## start Recorded information

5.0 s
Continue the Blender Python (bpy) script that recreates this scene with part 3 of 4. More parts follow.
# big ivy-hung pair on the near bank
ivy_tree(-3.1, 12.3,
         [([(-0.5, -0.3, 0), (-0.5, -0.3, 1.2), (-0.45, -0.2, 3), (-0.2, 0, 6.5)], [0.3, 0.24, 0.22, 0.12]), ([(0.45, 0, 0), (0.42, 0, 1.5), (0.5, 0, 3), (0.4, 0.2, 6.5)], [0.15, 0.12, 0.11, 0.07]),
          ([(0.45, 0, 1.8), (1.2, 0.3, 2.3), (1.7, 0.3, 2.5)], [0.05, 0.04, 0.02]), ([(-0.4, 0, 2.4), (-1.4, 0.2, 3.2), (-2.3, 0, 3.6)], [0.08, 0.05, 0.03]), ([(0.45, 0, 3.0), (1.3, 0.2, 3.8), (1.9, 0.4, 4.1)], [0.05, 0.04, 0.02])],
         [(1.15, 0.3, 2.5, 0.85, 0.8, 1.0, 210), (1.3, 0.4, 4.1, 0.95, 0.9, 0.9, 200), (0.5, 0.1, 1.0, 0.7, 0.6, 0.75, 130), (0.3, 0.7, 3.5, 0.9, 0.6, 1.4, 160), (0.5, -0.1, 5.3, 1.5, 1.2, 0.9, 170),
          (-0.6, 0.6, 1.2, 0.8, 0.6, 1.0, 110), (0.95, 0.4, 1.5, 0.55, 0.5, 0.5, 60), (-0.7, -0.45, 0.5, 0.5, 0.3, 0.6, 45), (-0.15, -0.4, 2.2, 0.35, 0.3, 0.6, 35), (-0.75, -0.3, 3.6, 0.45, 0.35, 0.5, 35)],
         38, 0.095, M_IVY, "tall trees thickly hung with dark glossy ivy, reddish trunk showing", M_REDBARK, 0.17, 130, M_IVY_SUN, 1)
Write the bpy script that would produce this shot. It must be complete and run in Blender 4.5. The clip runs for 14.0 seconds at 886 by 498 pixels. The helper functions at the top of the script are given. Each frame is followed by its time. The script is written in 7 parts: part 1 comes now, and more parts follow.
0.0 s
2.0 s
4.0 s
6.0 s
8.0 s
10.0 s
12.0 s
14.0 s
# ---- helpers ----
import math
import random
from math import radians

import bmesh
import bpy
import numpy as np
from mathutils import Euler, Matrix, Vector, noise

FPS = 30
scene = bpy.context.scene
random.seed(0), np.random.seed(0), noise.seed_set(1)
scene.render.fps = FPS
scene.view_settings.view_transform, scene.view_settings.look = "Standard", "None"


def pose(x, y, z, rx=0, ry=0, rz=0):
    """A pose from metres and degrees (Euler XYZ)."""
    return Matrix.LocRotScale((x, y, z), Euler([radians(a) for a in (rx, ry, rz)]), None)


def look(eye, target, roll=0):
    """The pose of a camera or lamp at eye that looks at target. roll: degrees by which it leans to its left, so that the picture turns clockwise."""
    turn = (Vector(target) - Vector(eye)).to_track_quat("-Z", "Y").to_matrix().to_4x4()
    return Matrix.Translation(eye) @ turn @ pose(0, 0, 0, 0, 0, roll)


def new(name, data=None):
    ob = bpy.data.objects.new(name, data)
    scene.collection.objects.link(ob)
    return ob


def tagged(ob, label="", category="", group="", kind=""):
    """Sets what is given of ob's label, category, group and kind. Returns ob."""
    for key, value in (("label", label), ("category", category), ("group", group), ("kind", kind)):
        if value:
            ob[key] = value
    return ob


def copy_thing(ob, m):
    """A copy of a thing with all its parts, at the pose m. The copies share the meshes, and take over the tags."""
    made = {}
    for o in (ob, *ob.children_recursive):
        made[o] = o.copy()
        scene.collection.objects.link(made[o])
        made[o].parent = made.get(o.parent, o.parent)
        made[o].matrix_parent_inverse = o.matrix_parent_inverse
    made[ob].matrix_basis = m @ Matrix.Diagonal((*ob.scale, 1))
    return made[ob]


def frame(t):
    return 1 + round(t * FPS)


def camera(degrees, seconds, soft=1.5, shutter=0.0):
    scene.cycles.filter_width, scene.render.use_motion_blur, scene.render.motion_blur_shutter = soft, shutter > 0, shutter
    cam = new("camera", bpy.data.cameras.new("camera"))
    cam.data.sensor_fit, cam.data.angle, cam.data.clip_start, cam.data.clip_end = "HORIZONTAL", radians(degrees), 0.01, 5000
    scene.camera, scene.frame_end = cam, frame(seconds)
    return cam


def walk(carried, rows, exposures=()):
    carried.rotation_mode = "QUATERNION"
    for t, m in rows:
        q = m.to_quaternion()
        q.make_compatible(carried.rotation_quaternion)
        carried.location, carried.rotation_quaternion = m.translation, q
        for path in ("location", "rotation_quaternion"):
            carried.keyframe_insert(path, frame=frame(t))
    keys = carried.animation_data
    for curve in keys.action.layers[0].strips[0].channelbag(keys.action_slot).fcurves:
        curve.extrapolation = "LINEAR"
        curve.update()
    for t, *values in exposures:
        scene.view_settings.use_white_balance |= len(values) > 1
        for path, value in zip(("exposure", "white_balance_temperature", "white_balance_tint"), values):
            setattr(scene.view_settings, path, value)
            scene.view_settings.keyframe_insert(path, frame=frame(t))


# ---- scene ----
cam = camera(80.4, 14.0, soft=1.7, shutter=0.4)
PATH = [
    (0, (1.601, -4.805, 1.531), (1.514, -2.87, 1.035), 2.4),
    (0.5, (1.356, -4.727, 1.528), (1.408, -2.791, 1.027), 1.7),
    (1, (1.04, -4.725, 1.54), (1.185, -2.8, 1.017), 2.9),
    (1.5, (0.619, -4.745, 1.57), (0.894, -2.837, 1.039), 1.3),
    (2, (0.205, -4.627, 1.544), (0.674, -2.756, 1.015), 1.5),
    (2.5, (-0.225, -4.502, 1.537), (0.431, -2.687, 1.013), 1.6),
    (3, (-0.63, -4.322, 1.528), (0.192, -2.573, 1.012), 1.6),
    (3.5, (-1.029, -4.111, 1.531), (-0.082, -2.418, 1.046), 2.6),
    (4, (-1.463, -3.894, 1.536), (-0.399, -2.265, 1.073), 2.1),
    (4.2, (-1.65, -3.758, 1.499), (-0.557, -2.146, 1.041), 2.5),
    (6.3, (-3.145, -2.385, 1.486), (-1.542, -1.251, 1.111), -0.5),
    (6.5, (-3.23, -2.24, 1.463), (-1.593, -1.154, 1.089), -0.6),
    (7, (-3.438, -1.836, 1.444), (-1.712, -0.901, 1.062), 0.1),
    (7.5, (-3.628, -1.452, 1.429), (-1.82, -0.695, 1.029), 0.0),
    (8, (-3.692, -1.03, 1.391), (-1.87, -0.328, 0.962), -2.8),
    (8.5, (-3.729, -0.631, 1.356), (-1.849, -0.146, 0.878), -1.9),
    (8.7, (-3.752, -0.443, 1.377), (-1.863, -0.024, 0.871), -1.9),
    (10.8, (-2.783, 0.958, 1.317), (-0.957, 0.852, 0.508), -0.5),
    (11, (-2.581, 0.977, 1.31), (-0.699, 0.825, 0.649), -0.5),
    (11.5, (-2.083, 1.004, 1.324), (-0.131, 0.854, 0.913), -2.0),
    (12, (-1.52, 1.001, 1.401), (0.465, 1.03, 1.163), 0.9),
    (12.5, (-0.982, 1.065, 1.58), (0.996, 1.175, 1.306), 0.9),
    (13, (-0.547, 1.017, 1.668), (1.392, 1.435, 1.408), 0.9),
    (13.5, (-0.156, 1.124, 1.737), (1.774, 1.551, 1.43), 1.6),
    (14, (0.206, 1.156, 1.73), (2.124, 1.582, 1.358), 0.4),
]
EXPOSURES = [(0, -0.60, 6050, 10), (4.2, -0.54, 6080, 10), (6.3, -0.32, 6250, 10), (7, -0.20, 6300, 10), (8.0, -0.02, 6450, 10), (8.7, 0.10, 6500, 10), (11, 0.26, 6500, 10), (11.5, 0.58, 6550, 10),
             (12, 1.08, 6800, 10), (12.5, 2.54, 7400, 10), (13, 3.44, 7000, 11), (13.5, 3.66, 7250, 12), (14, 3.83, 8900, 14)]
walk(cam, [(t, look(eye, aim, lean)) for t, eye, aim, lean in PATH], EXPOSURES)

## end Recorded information

What this task involves
Give again only the lines from the one bearing "import bmesh" through the one bearing "pose from metres", exactly as they stand.

Task output
import bmesh
import bpy
import numpy as np
from mathutils import Euler, Matrix, Vector, noise

FPS = 30
scene = bpy.context.scene
random.seed(0), np.random.seed(0), noise.seed_set(1)
scene.render.fps = FPS
scene.view_settings.view_transform, scene.view_settings.look = "Standard", "None"


def pose(x, y, z, rx=0, ry=0, rz=0):
    """A pose from metres and degrees (Euler XYZ)."""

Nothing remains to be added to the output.